(Entries with animation source code)
============

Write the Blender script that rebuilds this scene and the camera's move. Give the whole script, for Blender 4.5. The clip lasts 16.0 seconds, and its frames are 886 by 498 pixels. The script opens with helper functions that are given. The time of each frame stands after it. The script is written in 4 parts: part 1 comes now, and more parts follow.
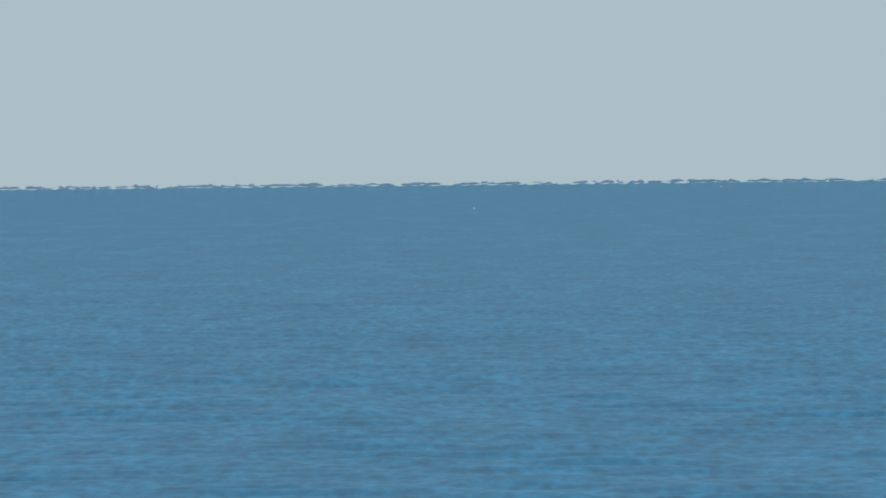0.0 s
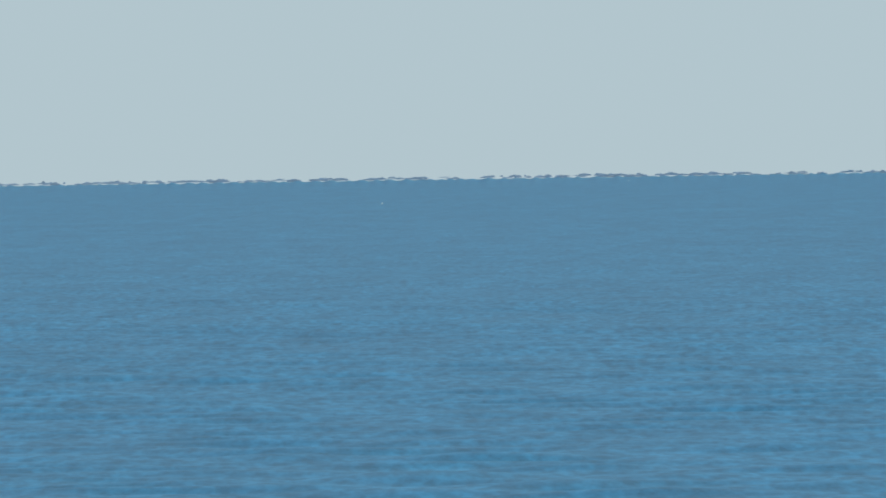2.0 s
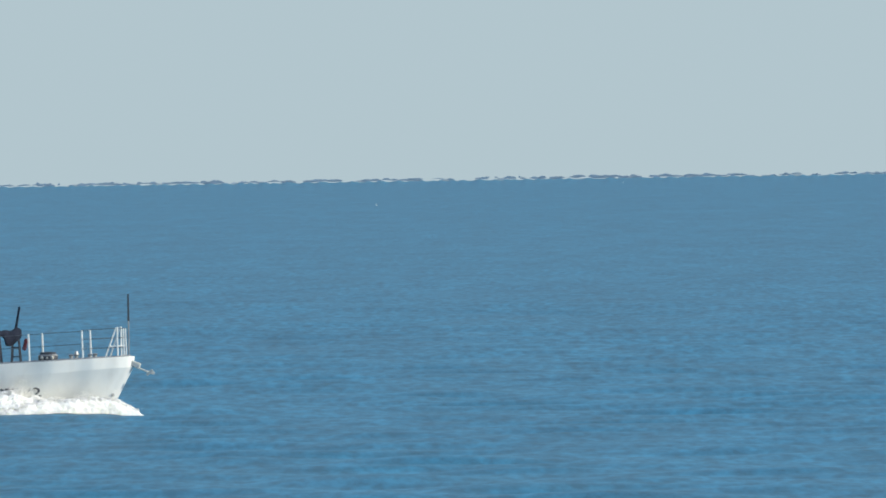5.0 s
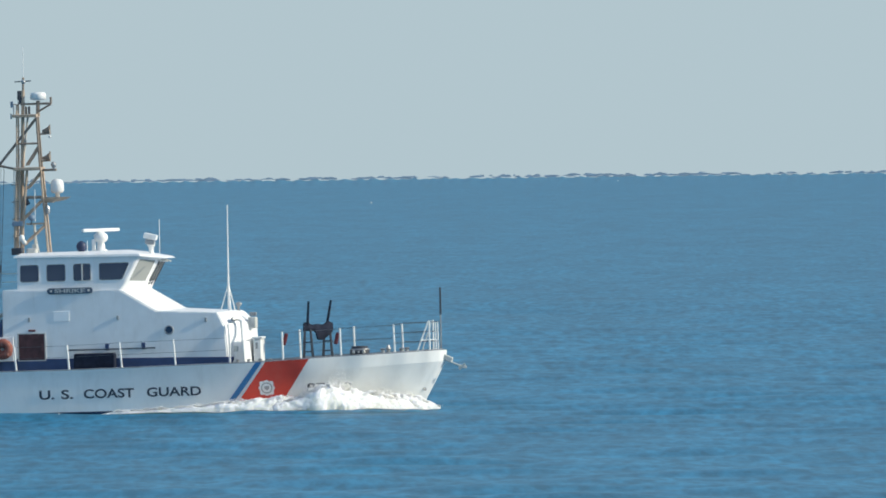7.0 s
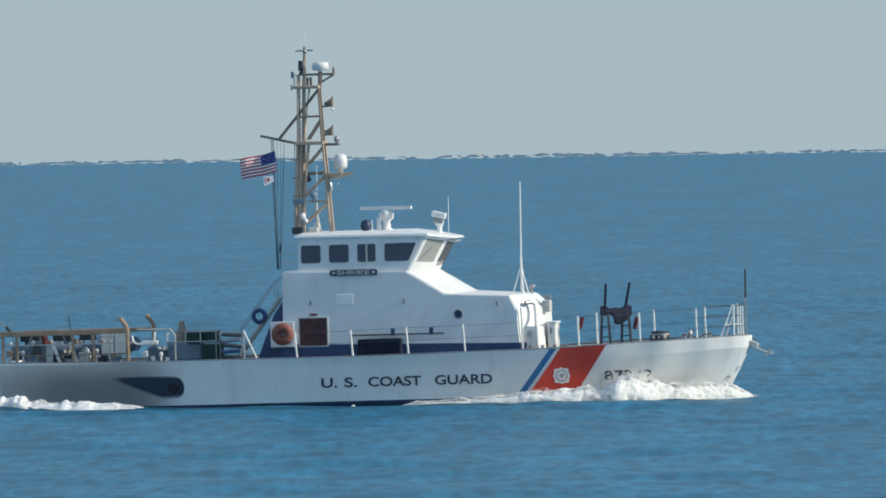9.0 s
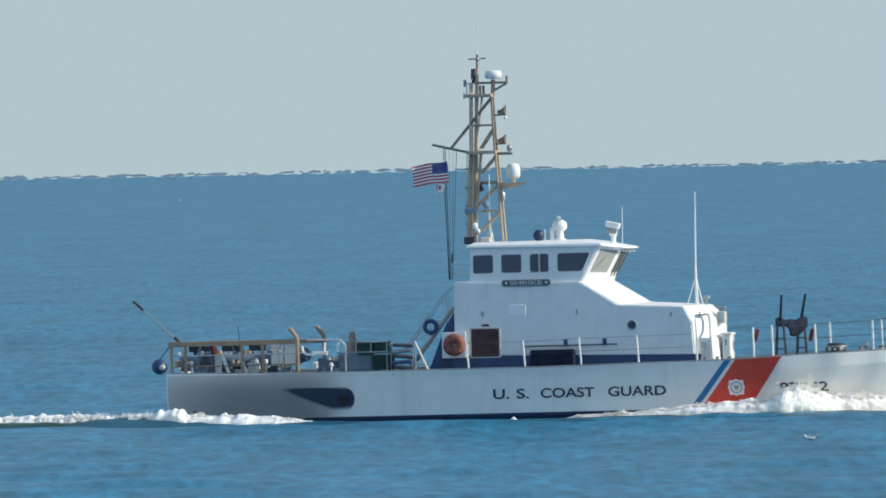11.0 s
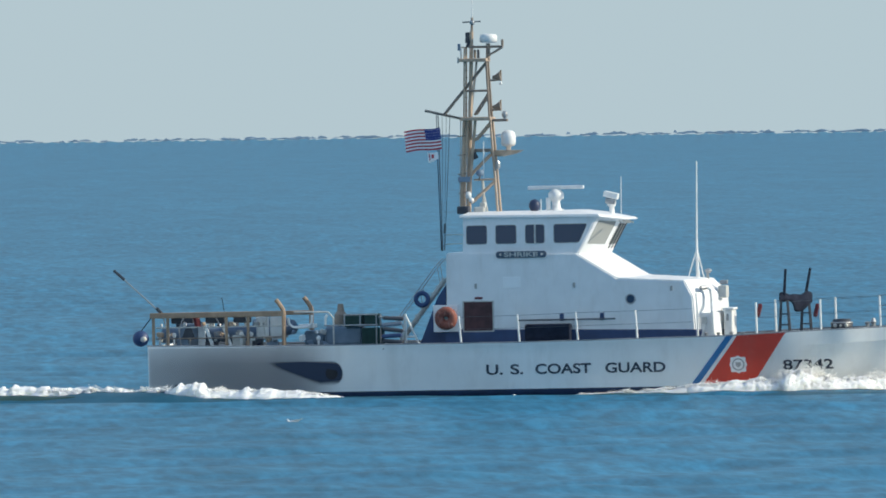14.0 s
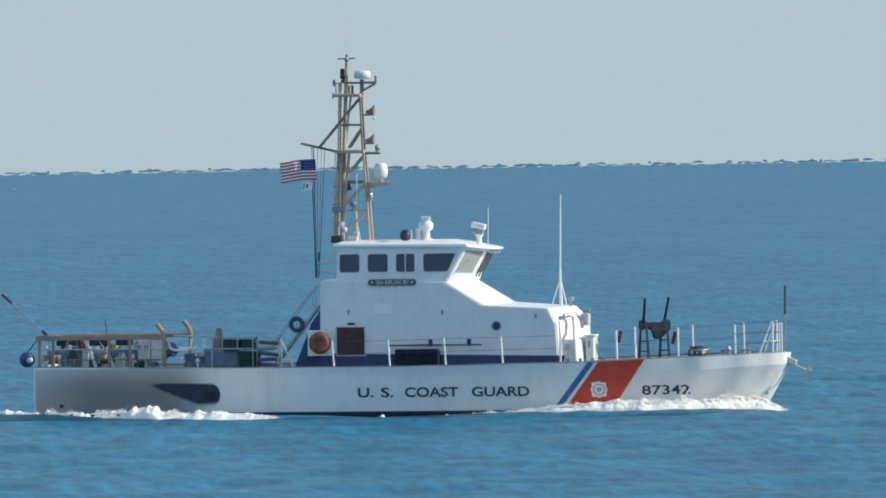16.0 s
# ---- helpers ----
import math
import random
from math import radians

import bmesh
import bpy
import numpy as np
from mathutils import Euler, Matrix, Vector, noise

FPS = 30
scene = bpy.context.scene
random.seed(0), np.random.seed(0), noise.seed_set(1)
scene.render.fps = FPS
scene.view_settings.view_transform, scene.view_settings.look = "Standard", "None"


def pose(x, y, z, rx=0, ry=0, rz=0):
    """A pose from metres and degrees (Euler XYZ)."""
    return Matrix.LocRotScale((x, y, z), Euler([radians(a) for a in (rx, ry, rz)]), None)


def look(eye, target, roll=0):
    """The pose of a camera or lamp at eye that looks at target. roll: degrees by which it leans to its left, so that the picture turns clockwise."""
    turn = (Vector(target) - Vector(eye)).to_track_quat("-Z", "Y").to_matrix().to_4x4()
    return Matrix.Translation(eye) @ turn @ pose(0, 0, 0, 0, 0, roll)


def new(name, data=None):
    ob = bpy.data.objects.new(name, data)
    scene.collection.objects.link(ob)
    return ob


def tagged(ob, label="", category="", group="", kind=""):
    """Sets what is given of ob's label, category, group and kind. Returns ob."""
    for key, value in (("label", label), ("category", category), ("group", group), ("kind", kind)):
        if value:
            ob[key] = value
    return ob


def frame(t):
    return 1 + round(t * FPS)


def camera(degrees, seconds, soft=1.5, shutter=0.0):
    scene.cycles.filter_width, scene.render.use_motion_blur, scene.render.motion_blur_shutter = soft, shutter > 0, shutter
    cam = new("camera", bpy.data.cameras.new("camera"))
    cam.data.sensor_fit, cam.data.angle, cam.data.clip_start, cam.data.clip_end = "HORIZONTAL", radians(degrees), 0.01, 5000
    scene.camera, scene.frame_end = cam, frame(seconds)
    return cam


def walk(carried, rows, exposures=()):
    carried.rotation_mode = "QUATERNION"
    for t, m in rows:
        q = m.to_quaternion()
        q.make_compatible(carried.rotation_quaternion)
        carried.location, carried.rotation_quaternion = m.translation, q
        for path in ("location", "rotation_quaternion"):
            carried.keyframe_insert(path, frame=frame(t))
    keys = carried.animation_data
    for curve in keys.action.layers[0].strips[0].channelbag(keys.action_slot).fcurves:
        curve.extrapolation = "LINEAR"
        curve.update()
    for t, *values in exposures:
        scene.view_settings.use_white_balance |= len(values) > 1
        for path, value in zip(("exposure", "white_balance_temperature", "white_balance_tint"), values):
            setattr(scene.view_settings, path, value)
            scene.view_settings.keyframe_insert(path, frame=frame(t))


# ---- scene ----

============

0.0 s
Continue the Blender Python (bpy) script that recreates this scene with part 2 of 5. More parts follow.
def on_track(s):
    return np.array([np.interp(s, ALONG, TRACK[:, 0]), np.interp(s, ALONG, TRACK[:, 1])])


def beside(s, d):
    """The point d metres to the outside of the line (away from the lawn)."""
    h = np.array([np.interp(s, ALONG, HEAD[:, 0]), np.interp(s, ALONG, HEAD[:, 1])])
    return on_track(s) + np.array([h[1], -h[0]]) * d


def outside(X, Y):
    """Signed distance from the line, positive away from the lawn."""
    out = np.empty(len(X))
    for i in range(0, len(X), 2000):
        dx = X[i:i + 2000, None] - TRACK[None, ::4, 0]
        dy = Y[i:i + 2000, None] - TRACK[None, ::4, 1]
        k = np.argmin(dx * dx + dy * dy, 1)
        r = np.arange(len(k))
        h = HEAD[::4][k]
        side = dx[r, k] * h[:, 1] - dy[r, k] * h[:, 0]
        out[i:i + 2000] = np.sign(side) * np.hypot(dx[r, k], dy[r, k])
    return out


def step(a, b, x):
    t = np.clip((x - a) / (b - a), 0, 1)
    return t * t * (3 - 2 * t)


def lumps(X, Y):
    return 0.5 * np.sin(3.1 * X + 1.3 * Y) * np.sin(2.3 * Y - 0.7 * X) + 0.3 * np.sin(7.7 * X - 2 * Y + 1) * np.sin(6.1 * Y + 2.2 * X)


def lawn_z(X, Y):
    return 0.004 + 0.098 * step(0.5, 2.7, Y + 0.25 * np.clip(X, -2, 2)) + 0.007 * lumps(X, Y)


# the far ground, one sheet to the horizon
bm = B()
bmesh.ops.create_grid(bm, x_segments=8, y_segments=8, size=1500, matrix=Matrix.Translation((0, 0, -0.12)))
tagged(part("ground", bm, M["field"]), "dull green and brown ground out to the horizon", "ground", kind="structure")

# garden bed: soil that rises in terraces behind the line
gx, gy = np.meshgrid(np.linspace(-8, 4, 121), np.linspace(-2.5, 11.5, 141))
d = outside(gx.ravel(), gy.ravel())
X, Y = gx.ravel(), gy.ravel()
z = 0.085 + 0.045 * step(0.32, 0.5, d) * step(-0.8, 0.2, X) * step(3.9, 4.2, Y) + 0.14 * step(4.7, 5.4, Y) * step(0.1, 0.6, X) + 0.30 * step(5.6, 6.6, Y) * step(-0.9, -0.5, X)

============

> **Set exercise**: Working from the entries above, reproduce exactly and only the lines beginning with the line that has "Write the Blender" and ending with the line that has "import random"; omit all pictures.

> **Solution to the problem**:
Write the Blender script that rebuilds this scene and the camera's move. Give the whole script, for Blender 4.5. The clip lasts 16.0 seconds, and its frames are 886 by 498 pixels. The script opens with helper functions that are given. The time of each frame stands after it. The script is written in 4 parts: part 1 comes now, and more parts follow.
0.0 s
2.0 s
5.0 s
7.0 s
9.0 s
11.0 s
14.0 s
16.0 s
# ---- helpers ----
import math
import random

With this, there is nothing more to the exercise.